В это время с левой стороны, где сидела и я, тихо встала незаметная Антонина Петровна Садиленко. Никто не обратил внимания на ее передвижения, но в то же время в зале повисла напряженная пауза — так бывает, когда тигр крадется из засады. Куроедов подробно отвечал на последний вопрос.
Анатолий Сафонов успел задать даже следующий:
— Как долго это продлится?
Антонина Петровна между тем тихо продвигалась к намеченной жертве. И вдруг бросилась на Илью Клебанова, который не был ни крайним, ни даже говорящим, просто стоял.
— Отдай мне сына, гад! — яростно кричала женщина, сжимая руки на горле вице-премьера. — Стоит тут, рассказывает…
Что странно, так это то, что именно Клебанов не произнес ни одного слова во время собрания — накануне у него было плохо с сердцем и он молчал. Нападение женщины оказалось таким неожиданным, что военные не смогли правильно сгруппироваться. К Садиленко бросились офицеры, но оторвать ее от намеченной жертвы не удавалось.

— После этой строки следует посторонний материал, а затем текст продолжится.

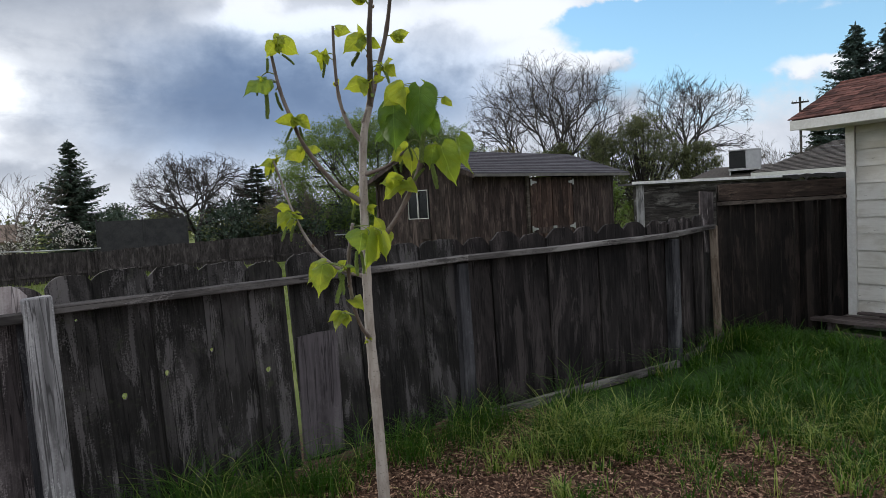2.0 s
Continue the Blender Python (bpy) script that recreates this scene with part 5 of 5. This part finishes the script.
    catkin("R", (0.139, 0.960, 1.611), (0.140, 0.963, 1.578))
    catkin("R", (0.168, 0.978, 1.561), (0.145, 0.981, 1.534))
    # short side limb
    leaf("R2", (0.113, 1.063, 1.616), (0.070, 1.072, 1.584), "young", 0.82)
    leaf("R2", (0.116, 1.067, 1.611), (0.090, 1.075, 1.577), "folded", 0.8)
    leaf("R2", (0.122, 1.064, 1.611), (0.120, 1.069, 1.573), "young", 0.72)
    catkin("R2", (0.124, 1.062, 1.589), (0.129, 1.064, 1.544))
    catkin("R2", (0.111, 1.061, 1.597), (0.097, 1.073, 1.562))
    catkin("R2", (0.134, 1.062, 1.605), (0.144, 1.065, 1.565))
    catkin("R2", (0.076, 1.077, 1.579), (0.079, 1.079, 1.549))
    # cut stem in front
    leaf("S", (0.064, 0.806, 1.434), (0.061, 0.782, 1.387), "mid", 1.2, face=0.97)
    leaf("S", (0.082, 0.789, 1.434), (0.078, 0.767, 1.348), "folded", 0.36)
    leaf("S", (0.102, 0.803, 1.432), (0.113, 0.796, 1.371), "folded", 0.5)
    leaf("S", (-0.032, 0.860, 1.367), (-0.080, 0.868, 1.324), "young", 0.9)
    leaf("S", (-0.032, 0.841, 1.368), (-0.032, 0.798, 1.303), "young", 0.58)
    leaf("S", (-0.027, 0.861, 1.365), (-0.054, 0.823, 1.323), "young", 0.7)
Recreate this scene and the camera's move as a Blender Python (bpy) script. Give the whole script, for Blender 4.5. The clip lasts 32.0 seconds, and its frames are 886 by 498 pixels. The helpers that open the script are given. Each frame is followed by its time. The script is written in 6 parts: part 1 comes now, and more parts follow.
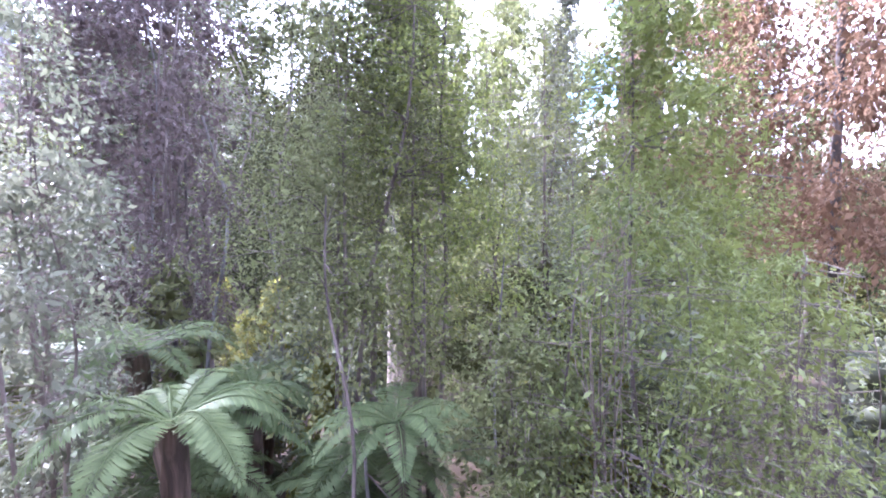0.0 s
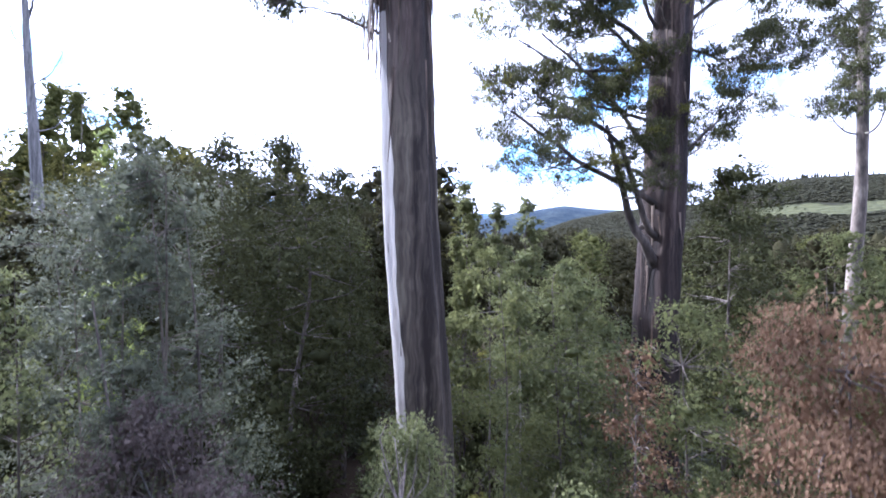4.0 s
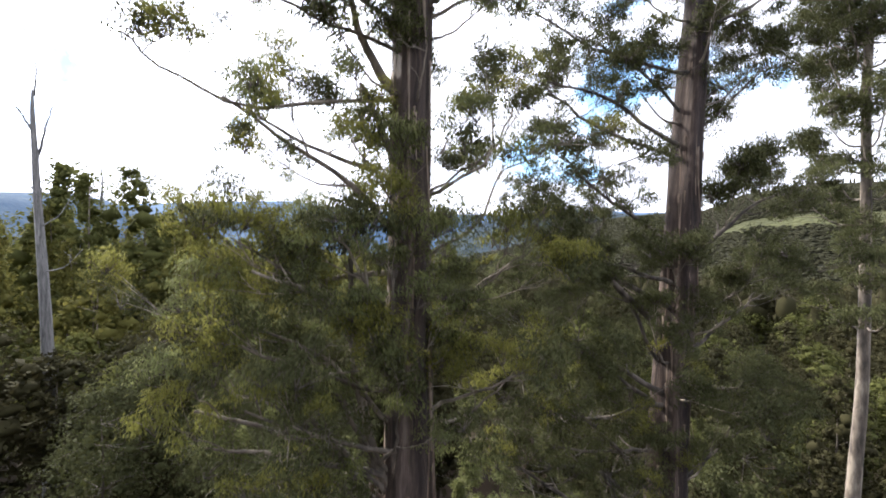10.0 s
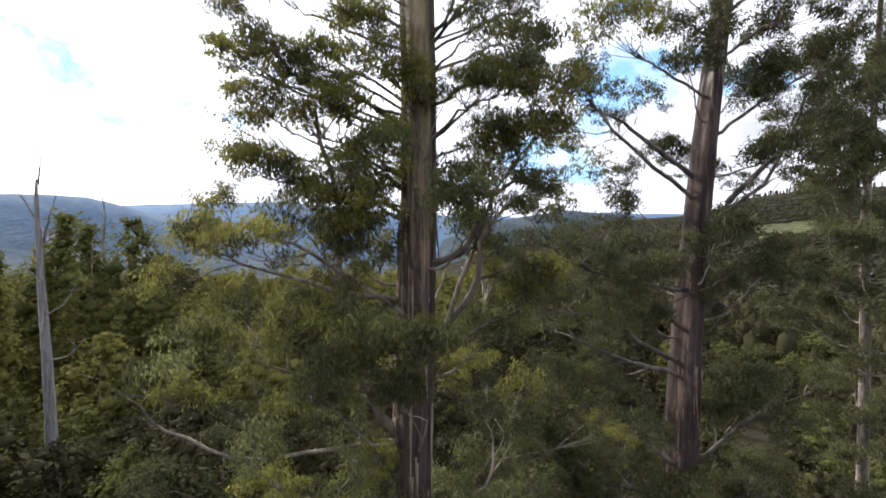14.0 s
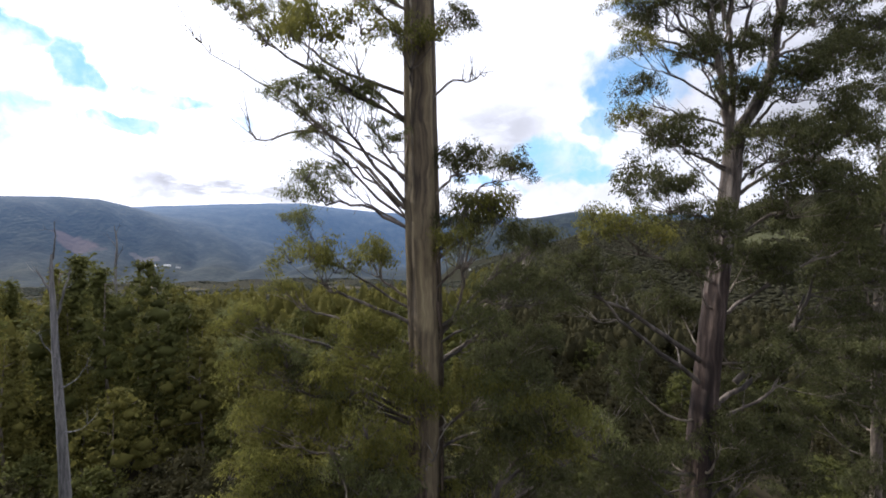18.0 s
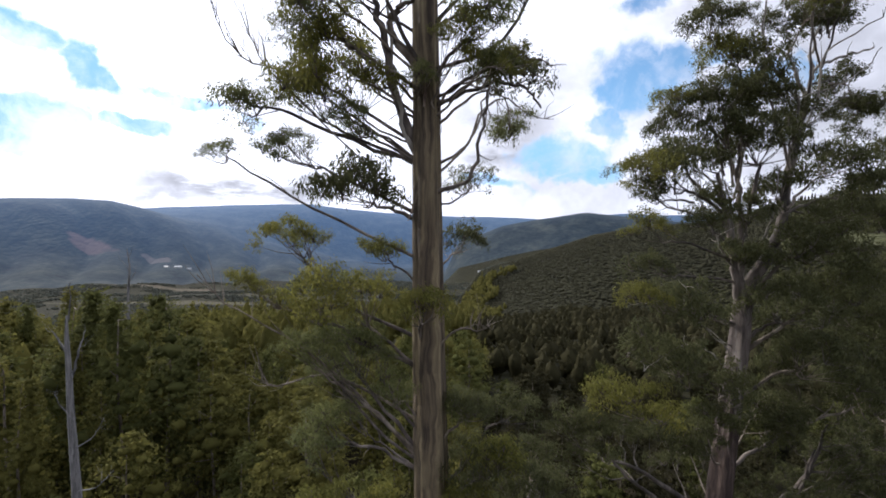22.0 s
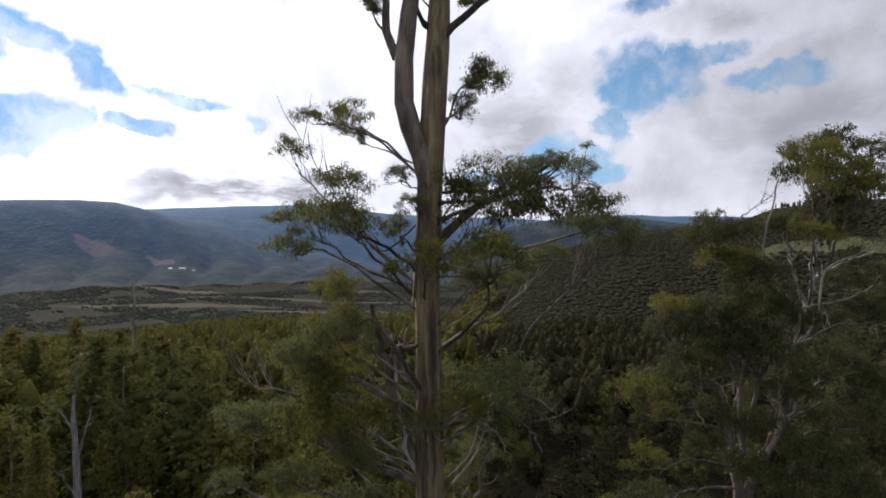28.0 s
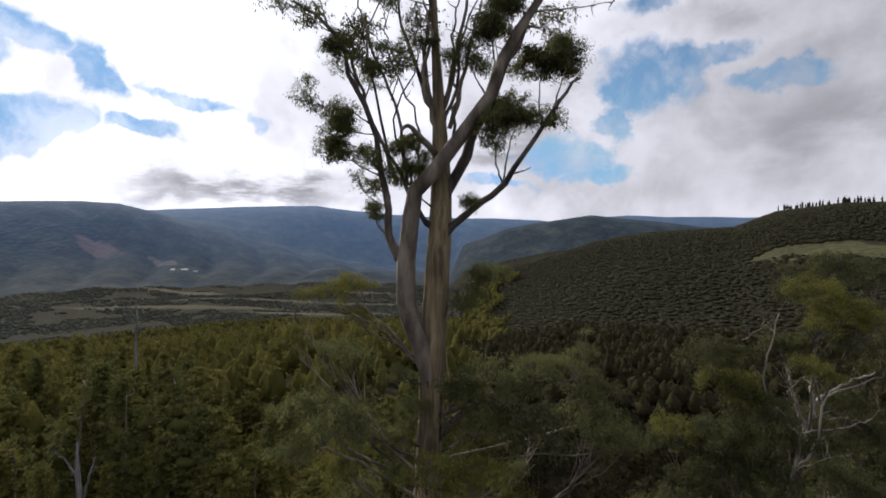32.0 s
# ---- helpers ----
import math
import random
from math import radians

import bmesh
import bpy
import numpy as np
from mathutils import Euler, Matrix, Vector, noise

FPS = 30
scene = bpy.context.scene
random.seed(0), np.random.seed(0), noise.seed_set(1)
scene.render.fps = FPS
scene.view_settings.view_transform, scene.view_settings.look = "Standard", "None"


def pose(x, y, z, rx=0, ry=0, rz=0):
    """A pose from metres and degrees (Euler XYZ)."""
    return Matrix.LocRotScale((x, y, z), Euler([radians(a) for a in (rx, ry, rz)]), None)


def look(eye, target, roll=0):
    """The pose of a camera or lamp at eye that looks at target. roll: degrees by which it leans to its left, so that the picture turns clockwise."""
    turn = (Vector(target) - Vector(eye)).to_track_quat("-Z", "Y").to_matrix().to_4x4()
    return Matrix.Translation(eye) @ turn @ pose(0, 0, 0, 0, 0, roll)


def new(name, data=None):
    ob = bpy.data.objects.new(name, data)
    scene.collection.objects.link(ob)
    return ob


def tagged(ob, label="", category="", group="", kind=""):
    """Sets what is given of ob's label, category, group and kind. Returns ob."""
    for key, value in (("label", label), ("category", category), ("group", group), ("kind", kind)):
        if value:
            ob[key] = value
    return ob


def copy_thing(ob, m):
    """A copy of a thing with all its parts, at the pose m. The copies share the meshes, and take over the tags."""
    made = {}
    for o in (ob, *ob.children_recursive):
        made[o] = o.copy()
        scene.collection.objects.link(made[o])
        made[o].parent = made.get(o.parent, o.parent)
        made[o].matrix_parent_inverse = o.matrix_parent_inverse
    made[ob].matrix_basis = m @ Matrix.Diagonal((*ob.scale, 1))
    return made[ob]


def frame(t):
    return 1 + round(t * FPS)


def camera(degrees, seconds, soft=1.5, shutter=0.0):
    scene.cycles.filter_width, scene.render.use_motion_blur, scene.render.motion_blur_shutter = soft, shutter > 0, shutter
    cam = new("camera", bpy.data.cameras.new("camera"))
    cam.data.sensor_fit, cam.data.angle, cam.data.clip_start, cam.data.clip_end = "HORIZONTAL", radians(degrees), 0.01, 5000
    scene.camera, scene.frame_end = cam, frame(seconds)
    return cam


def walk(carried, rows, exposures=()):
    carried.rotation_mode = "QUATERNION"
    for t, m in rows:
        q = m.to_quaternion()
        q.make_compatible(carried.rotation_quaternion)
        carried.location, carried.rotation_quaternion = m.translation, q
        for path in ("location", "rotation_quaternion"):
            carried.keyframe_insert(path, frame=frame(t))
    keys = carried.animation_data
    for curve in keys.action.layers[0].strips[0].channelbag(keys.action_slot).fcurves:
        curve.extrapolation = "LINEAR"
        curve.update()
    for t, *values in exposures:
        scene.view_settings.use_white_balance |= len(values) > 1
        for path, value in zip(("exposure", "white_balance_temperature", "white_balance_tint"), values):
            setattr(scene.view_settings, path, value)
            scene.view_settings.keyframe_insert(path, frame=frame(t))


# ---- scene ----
PITCH = -1.5
cam = camera(87.77, 32.0, soft=1.8, shutter=0.4)
PATH = [
    (0.0, 2.20, -1.10),
    (0.5, 2.70, -1.00),
    (1.0, 3.84, -0.88),
    (1.5, 5.61, -0.59),
    (2.0, 7.43, -0.22),
    (2.5, 8.96, 0.11),
    (3.0, 10.34, 0.43),
    (3.5, 11.70, 0.61),
    (5.5, 17.04, 0.85),
    (6.0, 18.26, 0.90),
    (6.5, 19.41, 1.00),
    (7.0, 20.59, 1.09),
    (7.5, 21.81, 1.12),
    (8.0, 23.08, 1.10),
    (8.5, 24.38, 1.04),
    (9.0, 25.63, 1.03),
    (9.5, 26.88, 1.08),
    (10.0, 28.10, 1.14),
    (10.5, 29.34, 1.15),
    (11.0, 30.61, 1.17),
    (11.5, 31.83, 1.14),
    (12.0, 33.04, 1.10),
    (12.5, 34.24, 1.12),
    (13.0, 35.45, 1.20),
    (13.5, 36.64, 1.25),
    (14.0, 37.81, 1.28),
    (14.5, 38.99, 1.31),
    (15.0, 40.16, 1.34),
    (15.5, 41.32, 1.36),
    (17.5, 45.24, 1.88),
    (18.0, 46.16, 2.22),
    (18.5, 47.03, 2.47),
    (19.0, 48.09, 2.57),
    (19.5, 49.36, 2.70),
    (20.0, 50.68, 2.84),
    (20.5, 51.67, 2.96),
    (21.0, 52.26, 3.05),
    (21.5, 52.70, 3.10),
    (22.0, 53.16, 3.25),
    (22.5, 53.67, 3.44),
    (23.0, 54.29, 3.49),
    (23.5, 55.06, 3.45),
    (24.0, 55.91, 3.40),
    (24.5, 56.76, 3.41),
    (25.0, 57.63, 3.43),
    (25.5, 58.52, 3.45),
    (27.5, 61.72, 3.59),
    (28.0, 62.47, 3.63),
    (28.5, 63.28, 3.68),
    (29.0, 64.07, 3.73),
    (29.5, 64.86, 3.78),
    (30.0, 65.58, 3.77),
    (30.5, 66.28, 3.76),
    (31.0, 66.96, 3.76),
    (31.5, 67.54, 3.79),
    (32.0, 68.04, 3.84),
]
EXPOSURES = [(0, 4.0, 5000, 33), (1.5, 3.8, 4900, 32), (2.2, 3.42, 4850, 31), (3.0, 2.5, 4800, 29), (4.5, 1.6, 5150, 19), (6, 1.15, 5500, 12), (7, 1.4, 5650, 12), (8, 1.75, 5850, 12), (9, 1.68, 5950, 12), (10, 1.35, 6050, 12), (11, 1.17, 6100, 12), (13, 0.95, 6100, 12), (15.5, 0.85, 6100, 13), (18, 0.3, 6050, 14), (25, 0.05, 5950, 14), (29, -0.34, 6250, 14), (32, -0.4, 6300, 14)]
walk(cam, [(t, pose(0, 0, z, 90 + PITCH, 0, yaw)) for t, z, yaw in PATH], EXPOSURES)

# ---- world and sun ----
SUN_AZ, SUN_EL = -52.0, 35.0     # degrees: right of straight ahead, above the horizon


def nodes_of(tree):
    tree.nodes.clear()

    def add(kind, **values):
        n = tree.nodes.new(kind)
        for key, value in values.items():
            if key in n.inputs:
                n.inputs[key].default_value = value
        return n
    return add, tree.links.new


def direction(az, el):
    a, e = radians(az), radians(el)
    return (math.sin(a) * math.cos(e), math.cos(a) * math.cos(e), math.sin(e))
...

Вице-премьер — высокий представительный мужчина, дотянуться до него не просто. Маленькая, в дешевой вязаной кофточке — Антонина Петровна в тот момент была сильнее целого войска. Ее отчаянное и беспомощное нападение потрясало больше, чем предыдущая истерика Надежды Тылик.
— Отдай сына! — трясла она «власть» за грудки. Клебанов побледнел. Он не защищался, он даже рук не поднял. Обессилев, заплакала женщина и обреченно пошла из зала, едва перетаскивая свои тяжелые ноги в стертых домашних тапочках. На этой гневной материнской ноте закончилось собрание.